Am I confusing the project or missing the point?

Richard

2. In the 3D drawing I took the prism off the bottom of the post in a 3D view. So the prism angles, as well as the miter & saw bevel angles are correct.

The 4x4 post in the model is cut correctly, but it's only 3 5/16" wide and not square edged. The lines in the drawing were drawn for a 3 1/2" wide post. So, the sides of the oblique plane of the foot print of the hip rafter do not touch the lines in plan.

3. Sim,

I spent a little more time on your illustrations, got it! My first view had me wondering about the 16.98* angle shown on your P/W square. It is 26.98*. I should have caught that.

I recently built a timber frame style swing set. This tutorial is much like the scenario I encountered. I kept on side of the irregular splayed legs in plane. I didn't draw plans and haven't taken any pics yet. Looks like a giant sawhorse.

It would be a good project to show the exposed Hip Rafters in with your layout style. Separate the hips with a ridge beam and you have the swings "A" frame.

Thanks for the tutorial!

4. I do not get it , If the timber is square even if its smaller it should be on the lines .I am driving today so I will not be able to draw till tonite or tomorrow . Or am I just crazy ?

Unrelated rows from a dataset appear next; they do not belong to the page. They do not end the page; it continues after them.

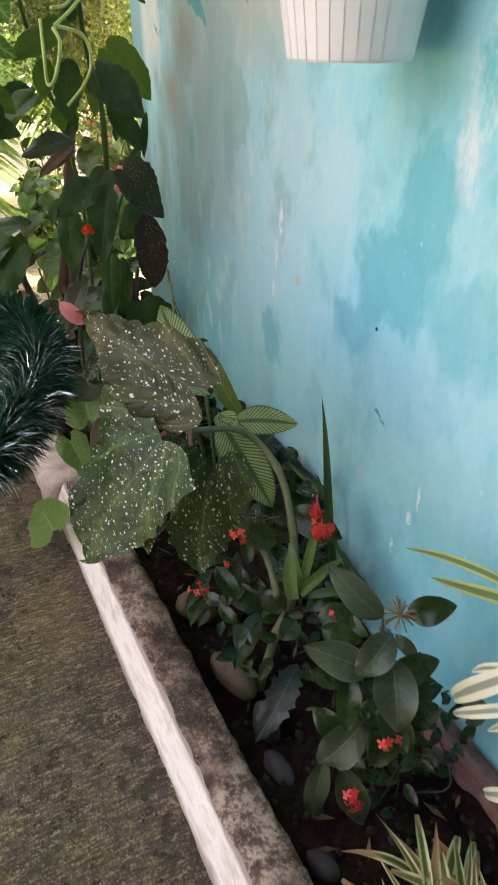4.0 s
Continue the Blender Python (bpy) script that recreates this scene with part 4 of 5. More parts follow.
for k, (b, t, w, mat, face, arch) in enumerate(SL):
    leaf(seed, b, t, w * 0.9, mat, "lance" if k == 5 else "ovate" if k in (3, 4) else "obovate", face, arch=arch, fold=0.16, wave=0.06, teeth=0.015, pucker=0.016, nu=48, nv=10, seed=80 + k)
    stem(seed, [SC, SC.lerp(Vector(b), 0.5) + Vector((0, 0, 0.004)), b], 0.003, 0.0022, STEM_P, "stalk", sides=6)

# ---- variegated dracaena against the wall ----
drac = thing("dracaena", (-0.05, -0.56, -0.03), "slender dracaena with cream-striped drooping leaves", "plant")
DS = [(-0.05, -0.657, 0.127), (-0.05, -0.615, 0.228), (-0.05, -0.56, 0.335), (-0.06, -0.528, 0.403), (-0.06, -0.487, 0.428)]
stem(drac, [(-0.05, -0.60, -0.04), *DS], 0.006, 0.004, STEM_P, "stem", knots=0.2)
stem(drac, [(-0.05, -0.567, 0.317), (-0.045, -0.559, 0.401), (-0.04, -0.561, 0.466)], 0.004, 0.003, STEM_P, "stem", knots=0.2)
stem(drac, [(-0.05, -0.636, 0.185), (-0.045, -0.618, 0.267), (-0.04, -0.62, 0.291)], 0.003, 0.002, STEM_P, "stem", knots=0.2)
DR = [
    ((-0.06, -0.487, 0.428), (-0.09, -0.245, 0.357), 0.021, 1), ((-0.06, -0.496, 0.423), (-0.1, -0.314, 0.351), 0.028, 1), ((-0.06, -0.478, 0.427), (-0.08, -0.415, 0.444), 0.036, 1), ((-0.06, -0.484, 0.425), (-0.05, -0.422, 0.468), 0.013, 1),
    ((-0.06, -0.521, 0.387), (-0.13, -0.433, 0.237), 0.041, 0), ((-0.06, -0.55, 0.352), (-0.12, -0.439, 0.29), 0.024, 0), ((-0.06, -0.562, 0.34), (-0.14, -0.446, 0.219), 0.025, 0), ((-0.06, -0.572, 0.313), (-0.13, -0.49, 0.247), 0.022, 0),
]
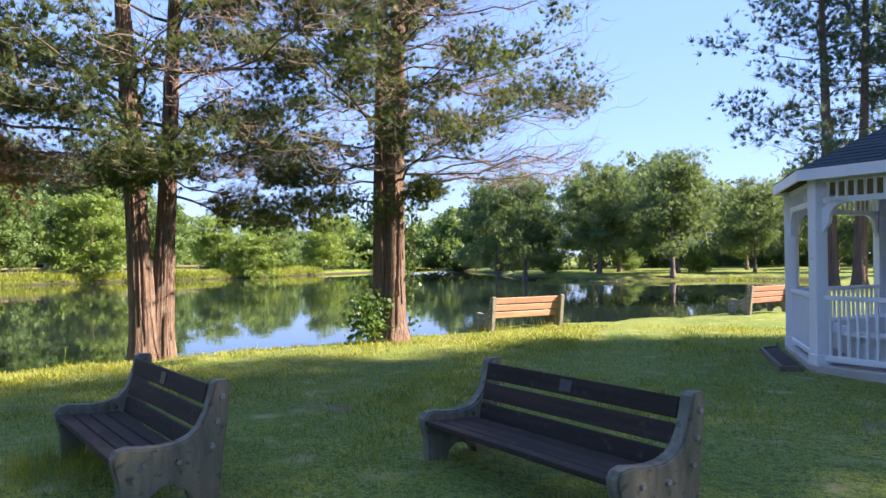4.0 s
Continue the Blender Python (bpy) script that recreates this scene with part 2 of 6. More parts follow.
def thing(name, m, label, category, group="", kind=""):
    e = new(name)
    e.empty_display_size = 0.2
    e.matrix_basis = m
    return tagged(e, label, category, group, kind)


def box(sx, sy, sz, m=None, bevel=0.0, seg=1, bm=None):
    """A block of the given size about its centre."""
    bm = bm or bmesh.new()
    made = bmesh.ops.create_cube(bm, size=1.0, matrix=(m or Matrix()) @ Matrix.Diagonal((sx, sy, sz, 1)))
    if bevel:
        edges = list({e for v in made["verts"] for e in v.link_edges})
        bmesh.ops.bevel(bm, geom=edges, offset=bevel, segments=seg, affect='EDGES', profile=0.5)
    return bm


def tube_arrays(pts, radii, sides=6, wobble=0.0, flute=0.0, seed=0):
    """Tapered tube along points: verts, quads."""
    pts = np.asarray(pts, float)
    n = len(pts)
    tang = np.gradient(pts, axis=0)
    tang /= np.linalg.norm(tang, axis=1, keepdims=True) + 1e-9
    ref = np.array([0.0, 1.0, 0.0]) if abs(tang[0, 1]) < 0.9 else np.array([1.0, 0, 0])
    u = np.cross(tang, ref)
    u /= np.linalg.norm(u, axis=1, keepdims=True) + 1e-9
    w = np.cross(tang, u)
    a = np.linspace(0, 2 * np.pi, sides, endpoint=False)
    rr = np.asarray(radii, float)[:, None] * np.ones(sides)[None]
    if flute:
        rng = np.random.RandomState(seed)
        ph = rng.uniform(0, 6.28, 4)
        along = np.linspace(0, 1, n)[:, None]
        rr = rr * (1 + flute * (np.sin(3 * a[None] + ph[0] + 2 * along) + 0.7 * np.sin(7 * a[None] + ph[1] + 3 * along) + 0.5 * np.sin(13 * a[None] + ph[2]) + (0.45 * np.sin(23 * a[None] + ph[3] + 5 * along) + 0.3 * np.sin(31 * a[None] + ph[1] - 7 * along) if sides > 60 else 0)))
    if wobble:
        rr = rr * (1 + wobble * np.random.RandomState(seed + 1).normal(size=rr.shape))
    v = pts[:, None] + rr[..., None] * (np.cos(a)[None, :, None] * u[:, None] + np.sin(a)[None, :, None] * w[:, None])
    i = np.arange(n - 1)[:, None] * sides
    j = np.arange(sides)[None]
    q = np.stack([i + j, i + (j + 1) % sides, i + sides + (j + 1) % sides, i + sides + j], -1).reshape(-1, 4)
    return v.reshape(-1, 3), q


def join_arrays(items):
    vs, fs, k = [], [], 0
    for v, f in items:
        vs.append(v)
        fs.append(np.asarray(f) + k)
        k += len(v)
    return np.concatenate(vs), np.concatenate(fs)


# ---- lie of the land: a grassy point of land in a lake ----
WATER_Z = -0.5
LAKE = [(-15, 20.5), (-15.3, 16), (-15.6, 12), (-15, 7.7), (-14.6, 4), (-14.4, 0.5), (-14.7, -2.6), (-13.6, -5.6), (-12.8, -7.6),
        (-9.6, -10.3), (-6.5, -10.9), (-3.4, -11.3), (-1, -11), (1.5, -9.6), (4.0, -7.7), (5.3, -6.6), (5.7, -4.8), (5.9, -3), (6.5, -1),
        (6.9, 1.3), (7, 4.2), (7.5, 5.4), (8.4, 7.1), (7.9, 8.6), (7.8, 12.1), (8.5, 15), (8.8, 20), (9.6, 32), (10, 51), (14, 58),
        (30, 80), (60, 128), (110, 166), (124, 112), (164, 99), (184, 50), (124, -9), (104, -30), (86, -35), (72, -44), (51, -59),
        (43, -60), (36, -55), (12, -50), (-9, -36), (-19, -36), (-26, -41.5), (-36, -37.5), (-49, -32.5), (-53, -29), (-61, -21), (-67, -9),
        (-77, -1), (-83, 12), (-88, 27), (-98, 45), (-118, 76), (-86, 64), (-56, 46), (-46, 48), (-41, 57), (-34, 57), (-30, 52), (-25.5, 41), (-21, 33), (-17, 26)]


def shore_distance(x, y):
    """Distance to the waterline, positive on land."""
    p = np.stack([x, y], -1)
    poly = np.array(LAKE, float)
    best = np.full(x.shape, 1e9)
    inside = np.zeros(x.shape, bool)
    for a, b in zip(poly, np.roll(poly, -1, 0)):
        ab = b - a
        t = np.clip(((p - a) @ ab) / (ab @ ab), 0, 1)
        best = np.minimum(best, np.hypot(*np.moveaxis(p - (a + t[..., None] * ab), -1, 0)))
        cross = (a[1] > y) != (b[1] > y)
        with np.errstate(divide='ignore', invalid='ignore'):
            inside ^= cross & (x < (b[0] - a[0]) * (y - a[1]) / (b[1] - a[1] + 1e-12) + a[0])
    return np.where(inside, -best, best)


def ripple(x, y, s, k):
    return np.sin(x / s + k) * np.cos(y / s * 1.13 + 2 * k) + 0.5 * np.sin(x / s * 2.3 + y / s * 1.7 + 3 * k)


def land_height(x, y):
    d = shore_distance(x, y)
    d = d + 0.22 * ripple(x, y, 0.7, 1.0) + 0.12 * ripple(x, y, 0.23, 2.0)
    z = np.interp(d, [-6, -2, -0.5, 0.0, 0.25, 1.2, 3.0], [-2.2, -1.4, -0.8, -0.52, -0.22, -0.06, 0.0])
    r = np.hypot(x, y)
    z = z + np.where(d > 1, 0.018 * ripple(x, y, 1.9, 0.4) + 0.012 * ripple(x, y, 0.6, 0.9), 0)
    rise = np.clip((d - 8) / 60, 0, 1) * np.clip((r - 60) / 60, 0, 1)
    return z + rise * 1.2


def flat_height(x, y):
    return float(land_height(np.array([x]), np.array([y]))[0])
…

1. Yeah, you're just crazy.....

2. Yep u are right I thought it out as I was driving and i had not thought out the planes as i should

3. The last couple of pictures show the 63.01° hip rafter slope template touching the edge of the post. So , the prismatic foot print cut is correct. However, the post foot print should touch the lines, but the lines are drawn for a post 3 1/2" wide with square edges. The post is only 3 5/16" wide with rounded corners.